The Student News Site of Conestoga High School



Teachers share perspectives on constant switching between learning models


By Grace Kuryan, Staff Reporter

Students are not the only ones facing challenges this year: teachers are also experiencing obstacles and learning to adapt to the constant back and forth between schooling models. The T/E School District has recently been switching between the virtual and hybrid models of learning. 

 One thing many teachers are struggling with is learning how to interact with all of their students, both in-person and online. 

“I have students in front of me and students on the screen, and I want to give each of those audiences an equal amount of attention,” said Algebra 1 and Math Analysis teacher Rebecca Aichele.

Since teachers have the uncertainty of being in school or at home, their lesson plans must be able to work in both models. This way, they can cover the same material. 

“I have revised my lessons so that they fit in both models, all my classes are project based. I make my lessons more personable for students and allow more student choice,” said Kirby Turner, Family Consumer Sciences teacher. 

Not being able to interact with their students while they are at home is very hard for teachers. In a virtual class with no student’s cameras turned on, teachers are essentially teaching to a blank screen, which makes it challenging for them to interact with their students. 

“No one’s cameras are on in my classes. It just feels like there’s a little bit of disconnect, so I just have to work a little bit harder to ask questions,” said Ashley Blanks, biology and topics in life science teacher. 

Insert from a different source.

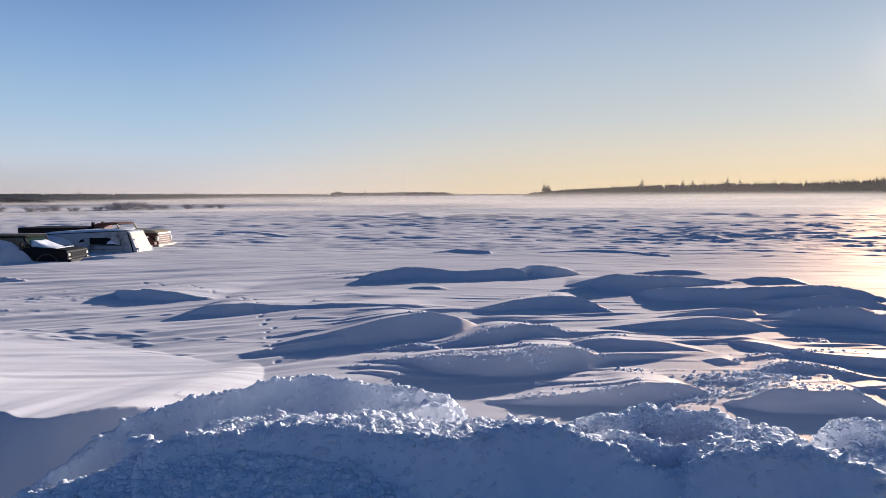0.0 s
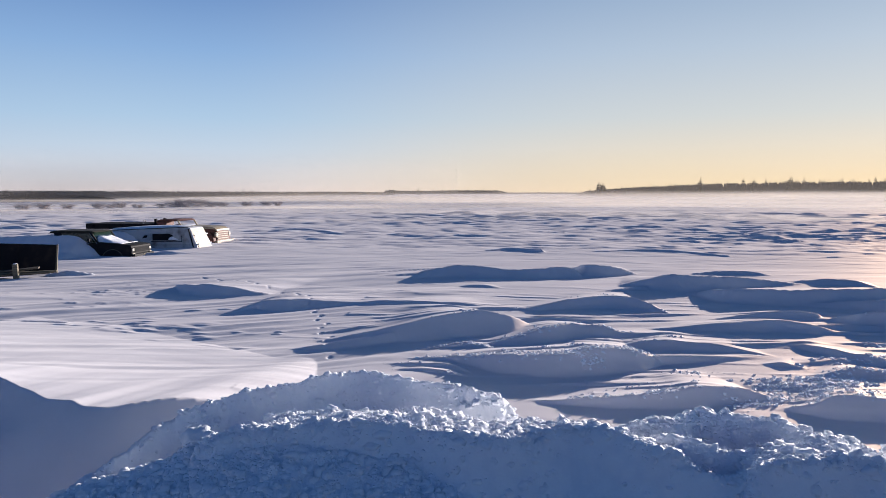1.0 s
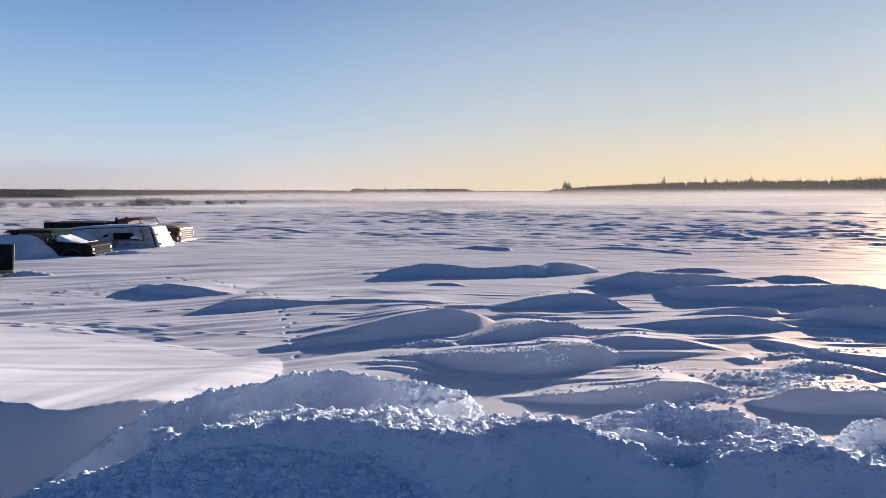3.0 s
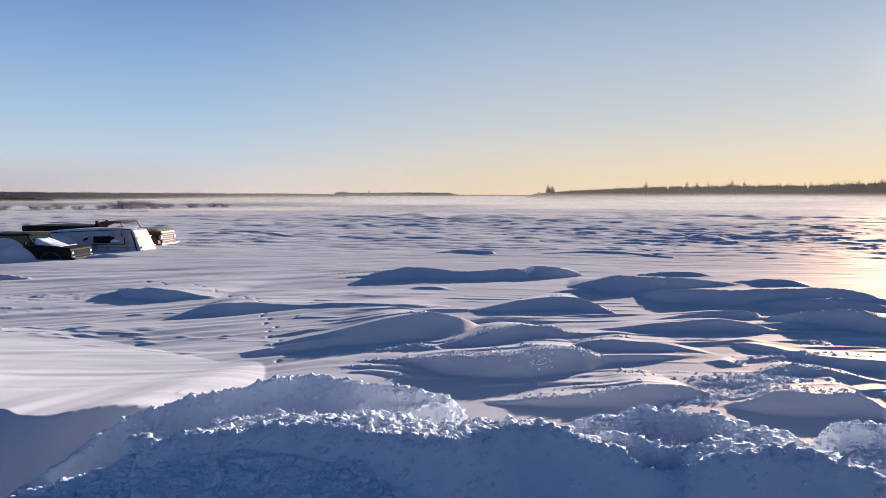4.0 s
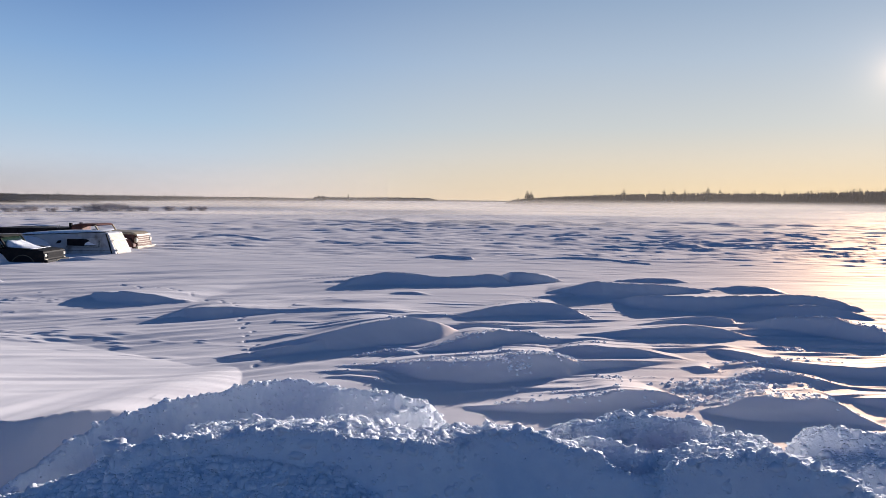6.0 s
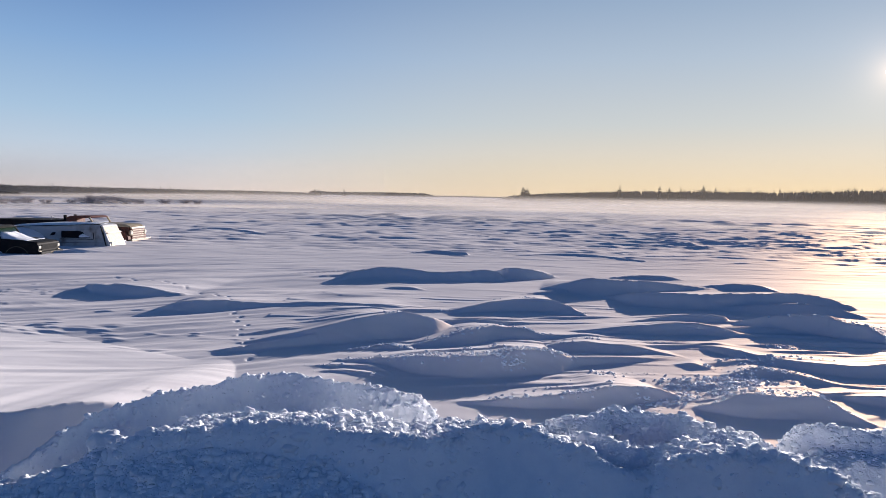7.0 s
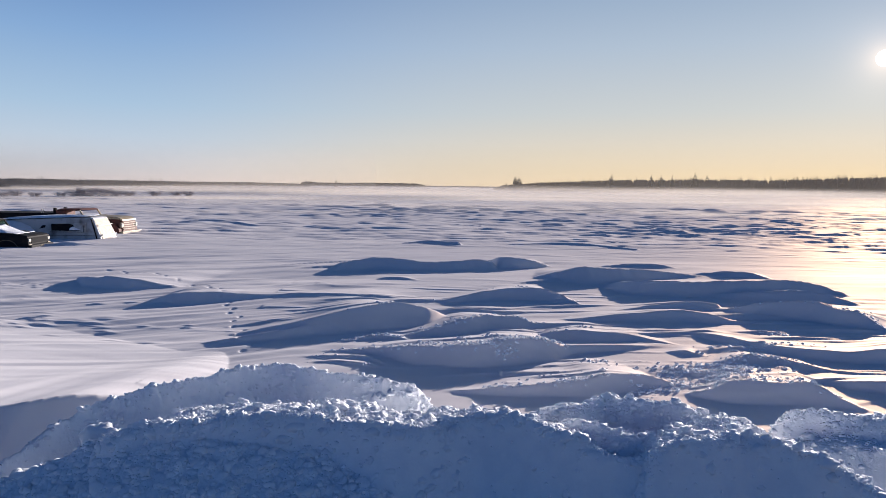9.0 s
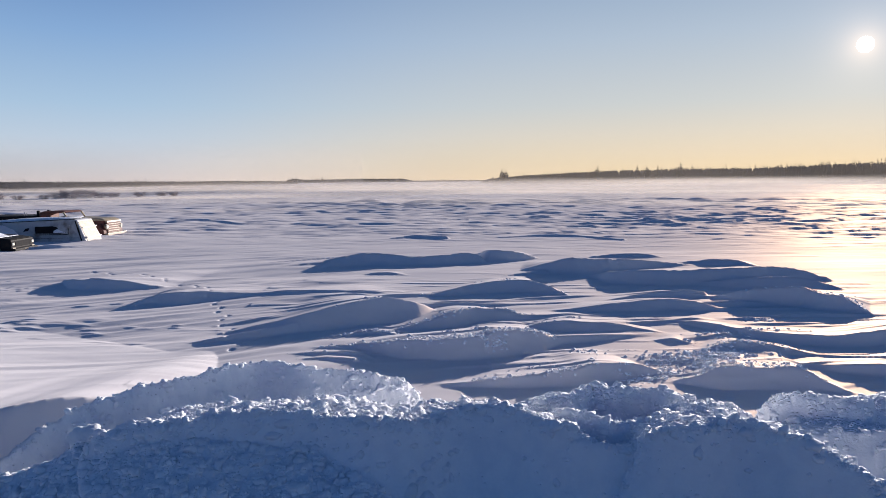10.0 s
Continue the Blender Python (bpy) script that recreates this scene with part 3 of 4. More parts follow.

Many teachers teach from home during the virtual model of schooling. However, some teachers decide to teach from the building so they can give their students the feel of being in a classroom. 

“I try to give as much of a feel of in class as I can, even though we’re all virtual. I really try my best to make it feel like we’re all together,” Aichele said. 

One of the things the teachers miss the most is the small talk with their students before and after class. Small talk is how teachers are able to get to know their students better and create personal relationships with them. This year it is much harder for them to do so. 

  “We miss our students, we really miss getting to know you, getting to see you, getting to have those easy conversations at the beginning and the end of class,” said Emily McGready, world history teacher. 

One of the hardest things for teachers is not being able to establish a daily routine. They have to deal with the uncertainty of being in person or virtual. 

“I think that a challenge is when a routine is broken, and then getting into a new routine for a couple of days or a couple weeks. Then when you switch back, it again takes a couple of days to get back into that routine,” Aichele said. 

For many people being at school can be intimidating since recently there have been many COVID-19 cases in our area. It is important that the students and staff remain safe so there are no major outbreaks in the school. 

“I do feel like I’m safe at school,” Blanks said. “I feel like the school is doing the best they can and doing a good job.”